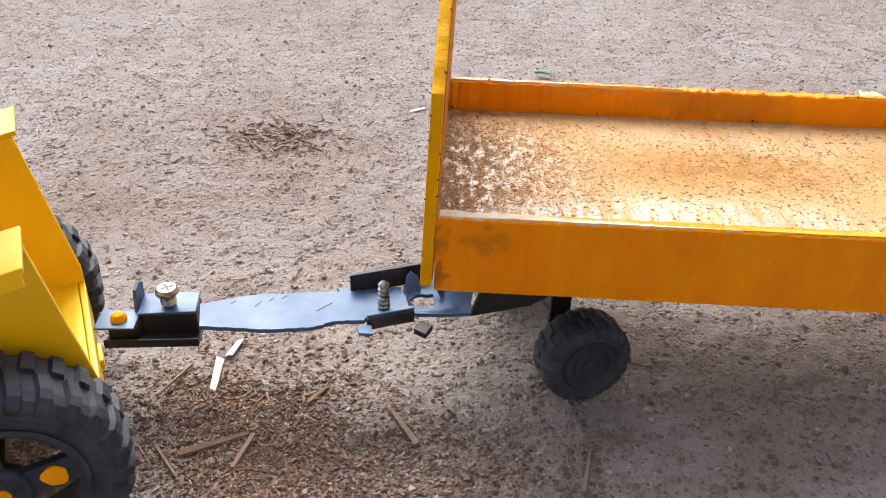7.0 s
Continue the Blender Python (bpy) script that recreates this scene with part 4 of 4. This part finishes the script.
# the larger torn sheets that stand out
BIG = ((-0.152, -0.014, 0.011, 0.042, 0.034, 25, 2, -14, M_leaf), (-0.128, -0.020, 0.024, 0.034, 0.016, 80, -8, -20, M_leaf), (-0.098, 0.034, 0.037, 0.046, 0.030, 100, -20, 8, M_pale_leaf), (-0.062, 0.026, 0.047, 0.032, 0.022, 80, -17, 14, M_pale_leaf),
       (0.000, 0.040, 0.052, 0.030, 0.024, 70, -6, 12, M_leaf), (0.050, 0.045, 0.052, 0.040, 0.018, 80, -6, 12, M_leaf), (-0.050, 0.006, 0.046, 0.052, 0.006, 85, -6, 12, M_leaf), (-0.112, -0.020, 0.028, 0.034, 0.020, 50, -10, 10, M_fresh), (-0.094, -0.016, 0.037, 0.034, 0.012, 10, -4, 14, M_fresh),
       (-0.082, -0.030, 0.037, 0.026, 0.012, 100, -13, -14, M_fresh), (0.010, 0.000, 0.061, 0.030, 0.016, 40, -6, 10, M_pale_leaf), (0.085, 0.010, 0.042, 0.044, 0.020, 120, -17, 8, M_pale_leaf), (-0.030, -0.030, 0.052, 0.036, 0.014, 20, -8, 16, M_leaf), (0.040, -0.020, 0.056, 0.034, 0.018, 150, -10, -10, M_pale_leaf))
for x, y, z, ln, wd, yaw, pitch, roll, mat in BIG:
    leaf(heap, x, y, z, ln, wd, yaw, pitch, roll, mat)


def gz(x, y):
    return float(ground_height(x, y))


# straw and clods strewn over the soil
rng = random.Random(41)
bits, clods, crumbs = [], [], []
for k in range(5200):
    if k % 3 == 0:
        x, y = rng.gauss(-0.10, 0.065), rng.gauss(-0.03, 0.040)
    elif k % 3 == 1:
        x, y = rng.gauss(-0.2, 0.22), rng.gauss(0.33, 0.16)
    else:
        x, y = rng.uniform(-0.95, 0.95), rng.uniform(-0.35, 1.5)
    ln = rng.choice((0.0016, 0.0022, 0.0028, 0.0034, 0.0095 if k % 4 == 0 else 0.0025)) * rng.uniform(0.6, 1.4)
    bits.append(chip_verts(rng, (x, y, gz(x, y) + 0.0009), ln, rng.uniform(0.0004, 0.0010), 0.0003, rng.uniform(0, 6.28), rng.gauss(0, 0.15)))
for k in range(150):
    x, y = rng.gauss(-0.145, 0.026), rng.gauss(0.325, 0.016)
    bits.append(chip_verts(rng, (x, y, gz(x, y) + 0.0015), rng.uniform(0.003, 0.011), rng.uniform(0.0008, 0.002), 0.0006, rng.uniform(0, 6.28), rng.gauss(0, 0.25)))
tagged(pieces_object("straw_litter", bits, M_straw), "scattered dry straw and chaff on the soil", "straw litter", kind="stuff")
for k in range(30000):
    if k % 2 == 0:
        x, y = rng.gauss(-0.10, 0.060), rng.gauss(-0.040, 0.038)
        if rng.random() > 0.55 + 0.9 * float(value_noise(x * 30, y * 30, 2)):
            continue
        s = 0.0004 + 0.0009 * rng.random() ** 2
    else:
        x, y = rng.uniform(-0.80, 0.90), rng.uniform(-0.30, 1.2)
        s = 0.0005 + 0.0013 * rng.random() ** 5
    (crumbs if k % 2 else clods).append(chip_verts(rng, (x, y, gz(x, y) + s * 0.3), s * 1.9, s * 1.6, s * 0.75, rng.uniform(0, 6.28), rng.uniform(-0.7, 0.7)))
tagged(pieces_object("pale_soil_crumbs", crumbs, M_crumb), "pale crumbs of dry trodden soil", "soil crumbs", kind="stuff")
tagged(pieces_object("soil_crumbs", clods, M_clod), "crumbs and small clods of dry soil", "soil crumbs", kind="stuff")

# single scraps that stand out
for x, y, ln, wd, yaw, dark in ((-0.116, 0.020, 0.024, 0.0042, 97, 0), (-0.112, 0.042, 0.013, 0.004, 80, 0), (-0.136, 0.012, 0.024, 0.003, 70, 1), (-0.103, -0.030, 0.028, 0.005, 30, 1),
                               (-0.012, -0.012, 0.024, 0.0050, 122, 1), (0.078, -0.034, 0.024, 0.0030, 78, 1), (-0.088, -0.034, 0.020, 0.004, 80, 1), (-0.123, -0.043, 0.022, 0.003, 130, 1), (-0.060, 0.010, 0.014, 0.003, 60, 1)):
    r2 = random.Random(int((x + 1) * 1e5))
    ob = pieces_object("straw_piece", [chip_verts(r2, (0, 0, 0), ln * 1.2, wd * (1.0 if not dark else 0.6), 0.0005, radians(yaw), 0.05)], M_white if not dark else M_clod)
    ob.location = (x, y, gz(x, y) + 0.0022)
    tagged(ob, "split pale straw lying on soil" if not dark else "brown dry straw lying on soil", "straw", "straw pieces by the drawbar")
lf = leaf(None, 0.088, 0.495, gz(0.088, 0.495) + 0.004, 0.016, 0.009, 160, 3, 6, M_leaf, "leaf_shred")
tagged(lf, "small blue-green torn leaf shred on soil", "leaf")
for nm, x, y, s in (("husk_chip", 0.405, 0.453, (0.010, 0.006, 0.0015)), ("husk_chip", -0.034, 0.398, (0.016, 0.004, 0.001)), ("stalk_cube", 0.177, 0.384, (0.010, 0.007, 0.0070))):
    bm = box((-s[0] / 2, -s[1] / 2, 0), (s[0] / 2, s[1] / 2, s[2]), None, 0.0024)
    ob = part(nm, bm, M_white if nm == "husk_chip" else M_bark, None)
    ob.matrix_world = pose(x, y, gz(x, y) - 0.0003, 0, 0, 35)
    tagged(ob, "pale dry husk chip lying on soil" if nm == "husk_chip" else "short cut piece of pale stalk on soil", "husk")
for x, y, ln, yaw in ((0.045, 0.418, 0.014, 20), (0.004, 0.410, 0.014, 140)):
    ob = part("twig", tube([(-ln / 2, 0, 0), (0, 0.002, 0.0015), (ln / 2, 0, 0)], [0.0009, 0.0013, 0.0006], 6), M_clod, None)
    ob.matrix_world = pose(x, y, gz(x, y) + 0.001, 0, 0, yaw)
    tagged(ob, "thin dark broken twig lying on soil", "twig", "twigs")

# dark leaf litter blown together
rng = random.Random(61)
leaves = []
for k in range(170):
    a, q = rng.uniform(0, 6.28), rng.random() ** 0.6
    x, y = -0.96 + 0.24 * q * math.cos(a) + rng.gauss(0, 0.02), 0.75 + 0.11 * q * math.sin(a) + rng.gauss(0, 0.02)
    s = rng.uniform(0.003, 0.011)
    leaves.append(chip_verts(rng, (x, y, gz(x, y) + 0.002), s, s * rng.uniform(0.3, 0.7), 0.0005, rng.uniform(0, 6.28), rng.gauss(0, 0.3)))
tagged(pieces_object("leaf_litter", leaves, M_clod), "dark dry leaf litter blown together on soil", "leaf litter", kind="stuff")

# peeled branch far off
pts_b = [(-1.805, 1.408), (-1.622, 1.286), (-1.454, 1.215), (-1.355, 1.259), (-1.268, 1.325), (-1.091, 1.174), (-0.953, 1.038), (-0.826, 0.863), (-0.725, 0.704)]
bm = tube([(x, y, gz(x, y) + 0.012) for x, y in pts_b], [0.012, 0.012, 0.013, 0.012, 0.013, 0.012, 0.012, 0.012, 0.010], 10)
tagged(part("branch", smooth_bm(bm), M_bark, None), "long peeled pale crooked branch lying on soil", "branch")

# grime stuck along the worn edges of the boards
rng = random.Random(71)
grime = []
for k in range(170):
    t = rng.random()
    if k % 4 == 0:
        p = (rng.uniform(0.01, L_), 0.1553 + rng.uniform(0.0005, 0.0068), ZT_FAR + 0.0009)
    elif k % 4 == 1:
        p = (L_ + rng.uniform(0.0002, 0.0088), rng.uniform(-0.002, 0.165), 0.1207)
    elif k % 4 == 2:
        (ya, za), (yb, zb_) = rng.choice(((cor[1], cor[2]), (cor[3], cor[4]), (cor[4], cor[5]), (cor[0], cor[1]), (cor[4], cor[5])))
        zz = za + (zb_ - za) * t
        p = (rng.choice((-0.0053, -0.0051, -0.0003)) + (zz - 0.10) * 0.035, ya + (yb - ya) * t, zz)
    else:
        p = (0.002 + rng.random() ** 2 * 0.38, rng.choice((0.0078, 0.1548)), ZF + rng.uniform(0.0005, 0.0020))
    s = rng.uniform(0.0003, 0.0007)
    grime.append(chip_verts(rng, p, s * 2, s * 1.4, s * 0.5, rng.uniform(0, 6.28), rng.uniform(-0.6, 0.6)))
tagged(pieces_object("grime", grime, M_grime, trailer), "dark grime and chipped paint on the board edges", kind="stuff")

# coarse brown sand by the headboard and in a drift near the tail
rng = random.Random(53)
sand = []
for k in range(950):
    if k % 4 == 0:
        x, y = 0.003 + abs(rng.gauss(0, 0.045)), rng.uniform(0.012, 0.152)
    elif k % 4 == 1:
        x, y = rng.gauss(0.325, 0.028), rng.gauss(0.105, 0.018)
    else:
        t = rng.gauss(0.5, 0.24)
        x, y = 0.06 + 0.25 * t, 0.085 + 0.025 * t + rng.gauss(0, 0.022)
    if not (0.002 < x < 0.380 and 0.010 < y < 0.153):
        continue
    s = rng.uniform(0.0003, 0.0008) * (1.05 if k % 4 == 1 else 0.85)
    sand.append(chip_verts(rng, (x, y, ZF + s * 0.2), s * 1.8, s * 1.5, s * 0.5, rng.uniform(0, 6.28), rng.uniform(-0.3, 0.3)))
tagged(pieces_object("coarse_sand", sand, M_sand, trailer), "coarse brown sand on the tray", kind="stuff")

# sawdust strewn in the tray
rng = random.Random(51)
dust = []
for k in range(3200):
    x = rng.uniform(0.004, 0.38) if k % 3 else rng.gauss(0.22, 0.09)
    y = rng.uniform(0.010, 0.153) if k % 3 else rng.gauss(0.095, 0.03)
    if not (0.004 < x < 0.381 and 0.010 < y < 0.153) or float(value_noise(x * 60, y * 60, 4)) < rng.uniform(-0.5, 0.5):
        continue
    s = 0.0002 + 0.0006 * rng.random() ** 2
    dust.append(chip_verts(rng, (x, y, ZF + s * 0.25), s * 1.9, s * 1.4, s * 0.55, rng.uniform(0, 6.28), rng.uniform(-0.4, 0.4)))
tagged(pieces_object("sawdust", dust, M_dust, trailer), "sand and sawdust strewn on the tray", kind="stuff")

## WRITTEN REQUEST
Transcribe the lines beginning at the one that contains "Continue the Blender" and ending at the one that contains "return float(ground_height(x, y))", with nothing added or left out.

## WORKED ANSWER
Continue the Blender Python (bpy) script that recreates this scene with part 4 of 4. This part finishes the script.
# the larger torn sheets that stand out
BIG = ((-0.152, -0.014, 0.011, 0.042, 0.034, 25, 2, -14, M_leaf), (-0.128, -0.020, 0.024, 0.034, 0.016, 80, -8, -20, M_leaf), (-0.098, 0.034, 0.037, 0.046, 0.030, 100, -20, 8, M_pale_leaf), (-0.062, 0.026, 0.047, 0.032, 0.022, 80, -17, 14, M_pale_leaf),
       (0.000, 0.040, 0.052, 0.030, 0.024, 70, -6, 12, M_leaf), (0.050, 0.045, 0.052, 0.040, 0.018, 80, -6, 12, M_leaf), (-0.050, 0.006, 0.046, 0.052, 0.006, 85, -6, 12, M_leaf), (-0.112, -0.020, 0.028, 0.034, 0.020, 50, -10, 10, M_fresh), (-0.094, -0.016, 0.037, 0.034, 0.012, 10, -4, 14, M_fresh),
       (-0.082, -0.030, 0.037, 0.026, 0.012, 100, -13, -14, M_fresh), (0.010, 0.000, 0.061, 0.030, 0.016, 40, -6, 10, M_pale_leaf), (0.085, 0.010, 0.042, 0.044, 0.020, 120, -17, 8, M_pale_leaf), (-0.030, -0.030, 0.052, 0.036, 0.014, 20, -8, 16, M_leaf), (0.040, -0.020, 0.056, 0.034, 0.018, 150, -10, -10, M_pale_leaf))
for x, y, z, ln, wd, yaw, pitch, roll, mat in BIG:
    leaf(heap, x, y, z, ln, wd, yaw, pitch, roll, mat)


def gz(x, y):
    return float(ground_height(x, y))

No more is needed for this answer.